Tuesday, March 25, 2008

As Baseball Season Begins ...

Encountering another complaint that spectator sports are nothing better than an opiate of the masses, Norm Geras notes

It is loved the world over and by millions of people. This is not because these people are either deluded or have cramped little lives. It's because, at its best, sport is simply brilliant. It offers those who love it something they get nowhere else - a combination of drama, spectacle, great skill, the observation of individual character under pressure, a contest that seems at the time to matter even if (when all is said and done) it matters only in a limited way, and moments of thrilling beauty. Those who treat it as merely a compensation for limited lives or horizons, or, worse still, look down their intellectual noses at it as some form of vulgarity, don't as a rule know what they're talking about.
For me it has always come down to the element of drama. Sports was reality tee-vee before anyone ever knew that label, and for that matter, before anyone knew of tee-vee. The most compelling thing about following sports is that it pits persons in high-conflict situations to which no one can tell the outcome beforehand. It conforms to the rough shape of conventional narrative without any guarantee of narrative's conventional consolations: in sports, not every fall is rounded off by a second coming; the 'good guys' may win in the end, or they may not. The experience of that uncertainty is the experience of true drama.

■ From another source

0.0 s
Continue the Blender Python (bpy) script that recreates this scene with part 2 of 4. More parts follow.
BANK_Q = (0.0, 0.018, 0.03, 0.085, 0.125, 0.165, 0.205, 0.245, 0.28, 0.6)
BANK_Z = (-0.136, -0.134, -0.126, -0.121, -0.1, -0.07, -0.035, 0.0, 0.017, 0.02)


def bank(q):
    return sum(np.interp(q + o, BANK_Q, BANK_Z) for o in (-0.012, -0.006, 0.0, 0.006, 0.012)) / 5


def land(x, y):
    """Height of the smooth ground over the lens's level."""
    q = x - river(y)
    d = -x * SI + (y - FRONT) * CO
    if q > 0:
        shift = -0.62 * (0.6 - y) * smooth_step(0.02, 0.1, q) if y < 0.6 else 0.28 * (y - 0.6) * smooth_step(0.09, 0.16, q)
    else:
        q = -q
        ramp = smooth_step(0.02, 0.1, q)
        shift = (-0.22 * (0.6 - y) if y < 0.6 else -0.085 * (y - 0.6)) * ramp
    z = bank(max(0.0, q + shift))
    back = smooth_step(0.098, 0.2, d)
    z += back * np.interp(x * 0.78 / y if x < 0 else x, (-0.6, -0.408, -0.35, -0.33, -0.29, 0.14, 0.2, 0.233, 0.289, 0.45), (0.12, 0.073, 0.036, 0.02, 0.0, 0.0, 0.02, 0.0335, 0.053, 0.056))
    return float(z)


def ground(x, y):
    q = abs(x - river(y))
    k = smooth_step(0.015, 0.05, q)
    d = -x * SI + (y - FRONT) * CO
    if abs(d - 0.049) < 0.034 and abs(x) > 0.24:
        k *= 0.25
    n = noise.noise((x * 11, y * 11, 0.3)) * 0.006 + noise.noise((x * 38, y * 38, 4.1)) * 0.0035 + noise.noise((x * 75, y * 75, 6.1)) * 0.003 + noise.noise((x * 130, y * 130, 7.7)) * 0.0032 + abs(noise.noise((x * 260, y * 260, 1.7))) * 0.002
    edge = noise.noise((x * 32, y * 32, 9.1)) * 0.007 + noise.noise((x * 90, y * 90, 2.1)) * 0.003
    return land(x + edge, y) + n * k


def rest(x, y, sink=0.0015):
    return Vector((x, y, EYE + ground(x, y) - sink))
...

And you're free, with almost no penalty, to change your mind about who the 'good guys' are -- and that, too, can be part of the drama as it is felt and experienced. The latter isn't really possible with Homer or Shakespeare: it's possible to force yourself to root for Iago, but it's hard to truly feel it. The artist and his artifice is too strong; Iago is written to be despicable, and he is.

Then again, I've been working to get over "the catch" and the 49ers since they crushed my spirit in 1981 and I've never really felt that either. So read that as you will.

2 comments:

mikesdak said...

I tend towards football, but I watch a variety of others with varying degrees of enthusiasm.(I find sumo's simplicity very compelling, but it's hard to find on U.S.television). I tend not to cheer for a particular team, although I do enjoy upsets in the NCAA tournament.

Dale said...

Me too, Mike. [American] football remains the only sport I still follow with interest throughout its season. But even that comes and goes, and it's pretty far below where it used to be on my list of interests.

I like to watch the decisive playoff moments of almost any organized sport if I have a chance. It's terrific drama!